A medida que la sociedad gana instrumentos para ejercer sus derechos, la censura tosca e irracional pierde terreno. Hoy no podemos imaginar una supresión como la que sufrió La sombra del caudillo, cinta de 1960 basada en la novela de Martín Luis Guzmán que no se pudo exhibir comercialmente sino hasta 1990. Treinta años de censura. Su director, Julio Bracho, murió sin ver el filme en las salas.
Las obras de contenido explícitamente político son blanco fácil de la censura, como sucedió con La batalla de Argel y las mexicanas Rojo amanecer sobre la matanza en la Plaza de Tlatelolco del dos de octubre de 1968 y La ley de Herodes que caricaturiza la forma en que se ejerce el poder en México.
Los resultados de la censura han sido casi siempre contrarios a los fines que llevan a impedir que una obra sea vista, por lo cual resultó descabellada la pretensión de retirar de las salas de cine el documental Presunto culpable en el 2011, en un ridículo episodio de dimes y diretes entre la autoridad judicial y la Secretaría de Gobernación.
El momento y la sociedad actual ya no resisten estos actos de autoritarismo y opacidad, pero como decía Nietzsche, “Hay espíritus que enturbian sus aguas para hacerlas parecer profundas”.
El arte trasciende a las mordazas de la política.

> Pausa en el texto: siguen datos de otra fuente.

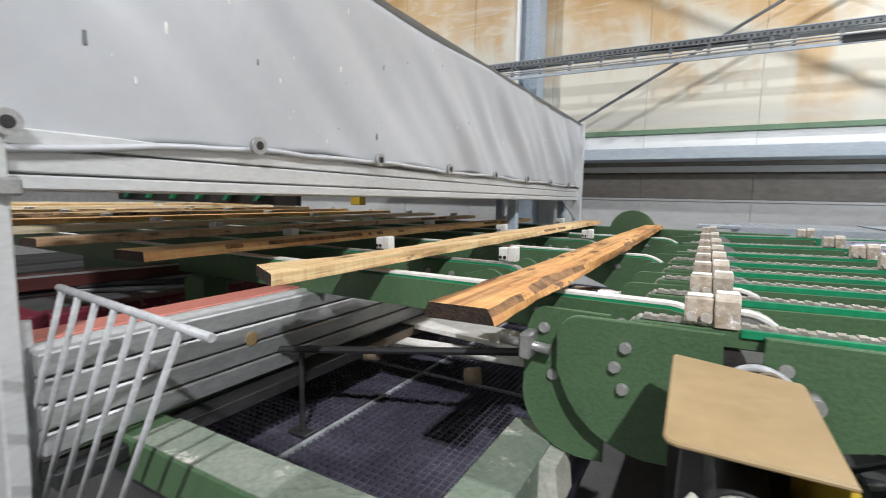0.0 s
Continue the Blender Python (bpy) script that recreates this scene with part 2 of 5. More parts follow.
M["bark"] = mat("dark_sawn_end", (0.016, 0.011, 0.009), (0.055, 0.033, 0.019), 0.9, scale=45, fine=200, bump=0.5, spots=(0.30, 0.19, 0.10), spot_amt=0.03, spot_scale=60)
# darker aluminium tone for the dropside profiles and the long beam's lip
M["alu_darker"] = mat("worn_dropside_aluminium", (0.50, 0.51, 0.50), (0.38, 0.385, 0.38), 0.42, 0.55, scale=4, fine=120, bump=0.05, stretch=(1, 0.3, 1), spots=(0.70, 0.70, 0.68), spot_amt=0.03, spot_scale=14)
M["wane"] = mat("brown_waney_edge", (0.36, 0.19, 0.08), (0.10, 0.055, 0.03), 0.85, scale=38, fine=160, bump=0.5, spots=(0.05, 0.03, 0.02), spot_amt=0.10, spot_scale=40)
M["logo_blue"] = mat("faded_blue_print", (0.46, 0.50, 0.63), (0.61, 0.62, 0.67), 0.4, scale=9, fine=60, spots=(0.64, 0.645, 0.68), spot_amt=0.22, spot_scale=14, grain=0.1)
M["logo_red"] = mat("faded_red_print", (0.66, 0.50, 0.53), (0.66, 0.62, 0.65), 0.4, scale=12, fine=60, spots=(0.64, 0.645, 0.68), spot_amt=0.22, spot_scale=16, grain=0.1)
M["pen"] = mat("marker_ink", (0.02, 0.03, 0.02), None, 0.6, scale=12, fine=60)


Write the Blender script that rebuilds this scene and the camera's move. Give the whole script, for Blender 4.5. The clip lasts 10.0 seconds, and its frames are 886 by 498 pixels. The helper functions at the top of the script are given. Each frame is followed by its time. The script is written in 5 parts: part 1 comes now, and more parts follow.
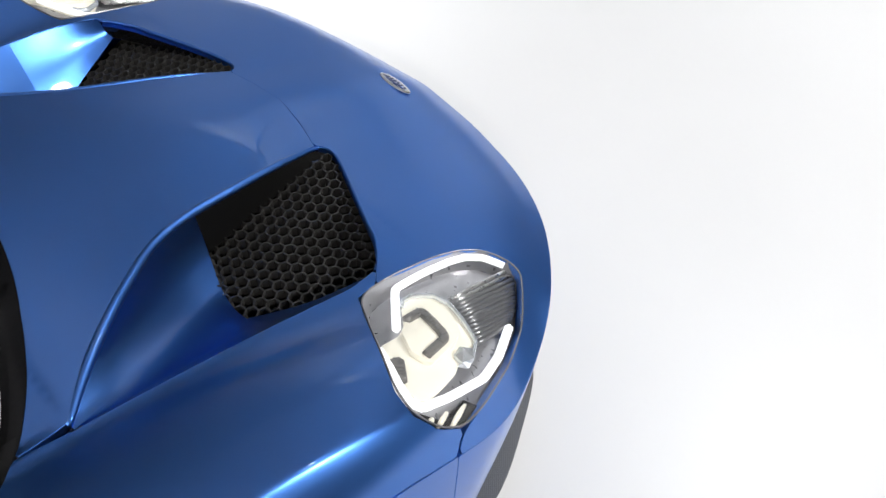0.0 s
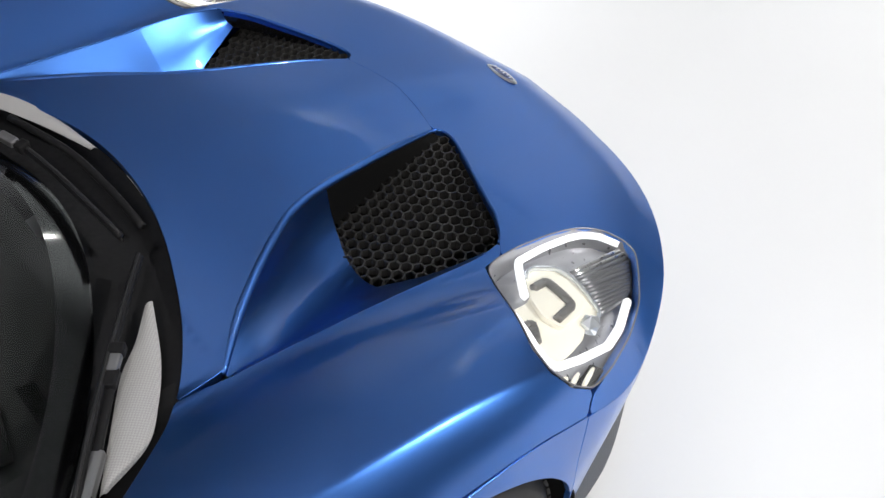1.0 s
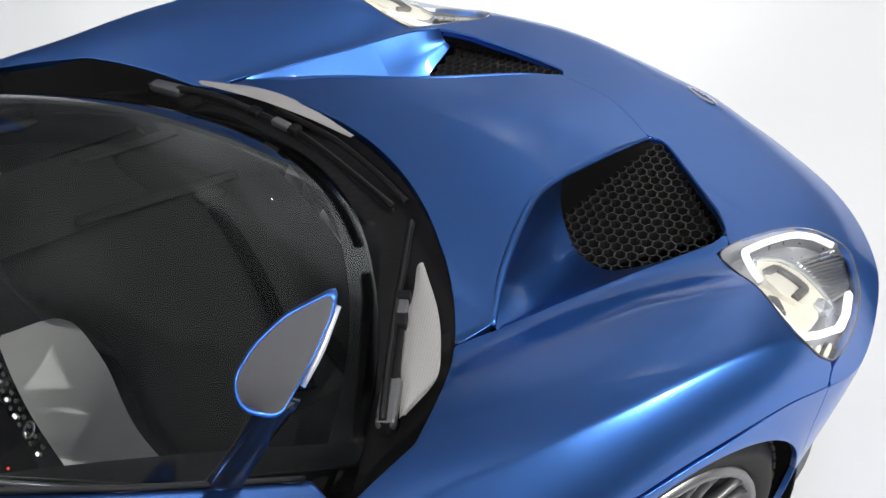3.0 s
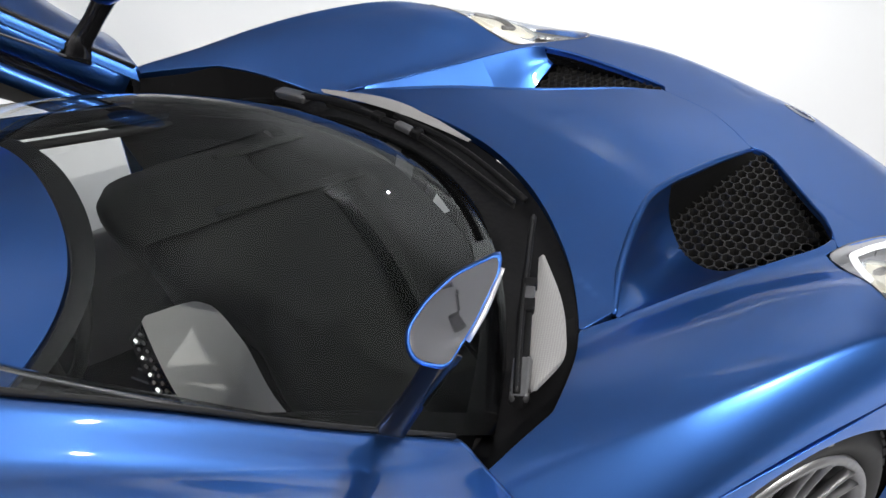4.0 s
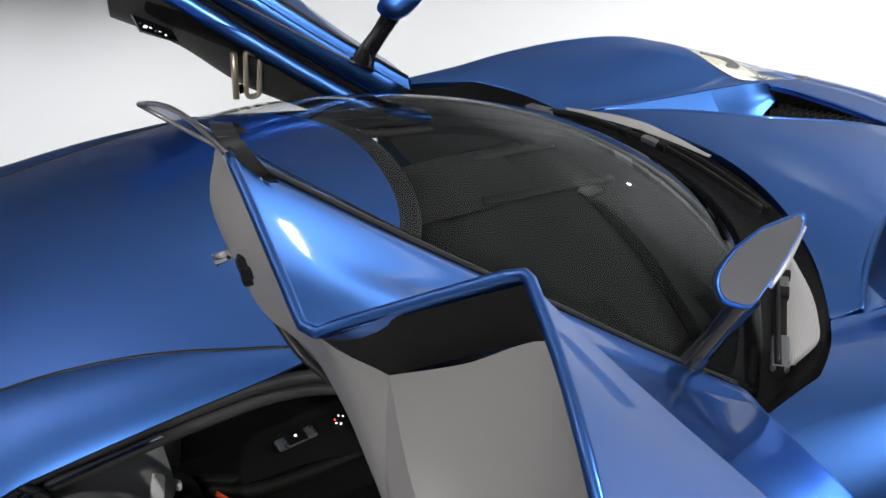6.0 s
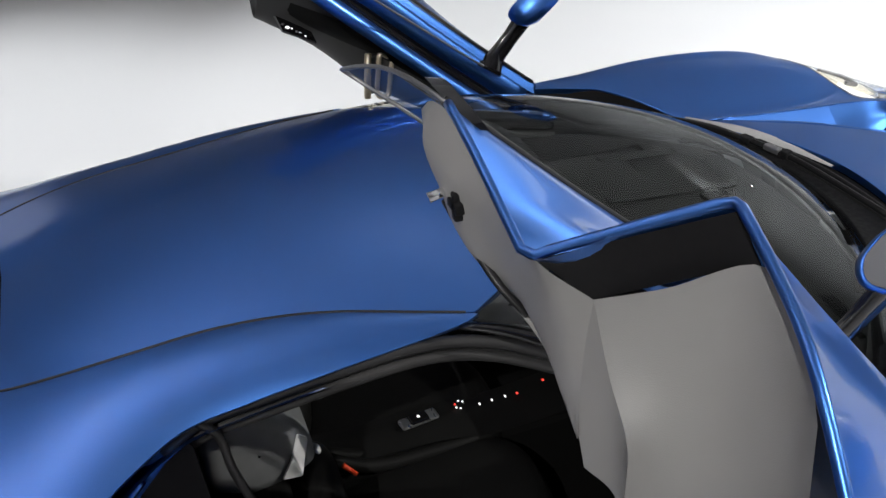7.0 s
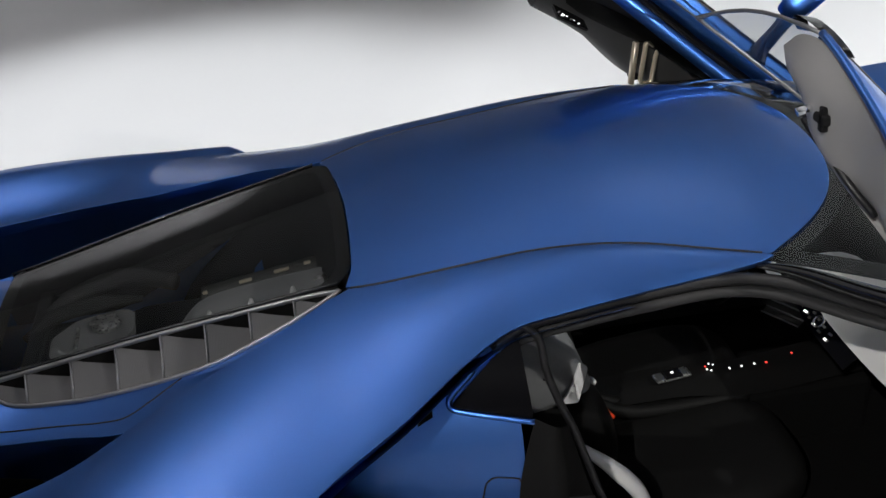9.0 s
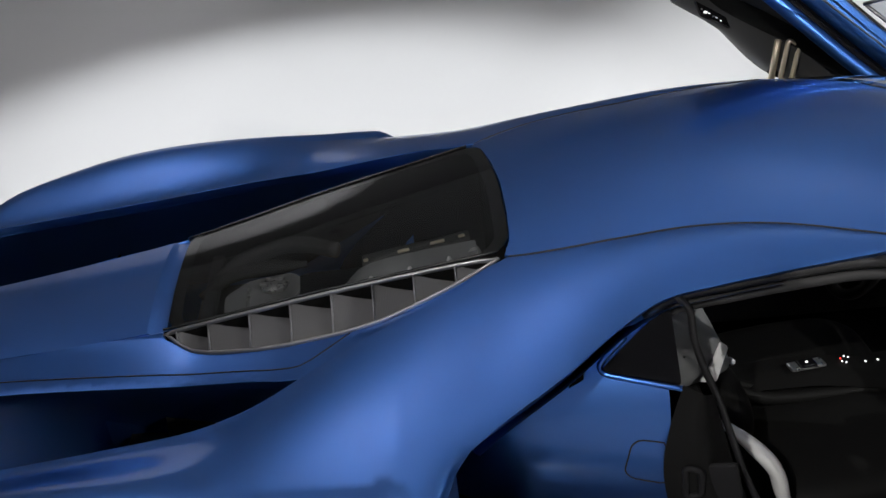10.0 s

Claro que en un primer momento el puño del censor cae con estruendo y en ese mismo instante Caballería roja es purgada de las editoriales e Isaac Bábel enviado al paredón, La sombra del caudillo se queda en España lo mismo que Martín Luis Guzmán, Ulises se confisca en las aduanas y Joyce no obtiene una visa, Cariátide es satanizada y Salazar Mallén va a los tribunales, No me voy a casar es echada del escenario a punta de pistola y Ngugi wa Thiong’o encuentra alojamiento en el apando de la cárcel más cercana … y un largo etcétera para el que no tengo espacio.
Pero al paso del tiempo, Bábel, Guzmán, Joyce, Mallén, Thiong’o y todos los habitantes de mi etcétera, vuelven a nosotros más vivos que cuando caminaron sobre la tierra, mientras que los nombres de sus verdugos, si alguien los recuerda, es con oprobio.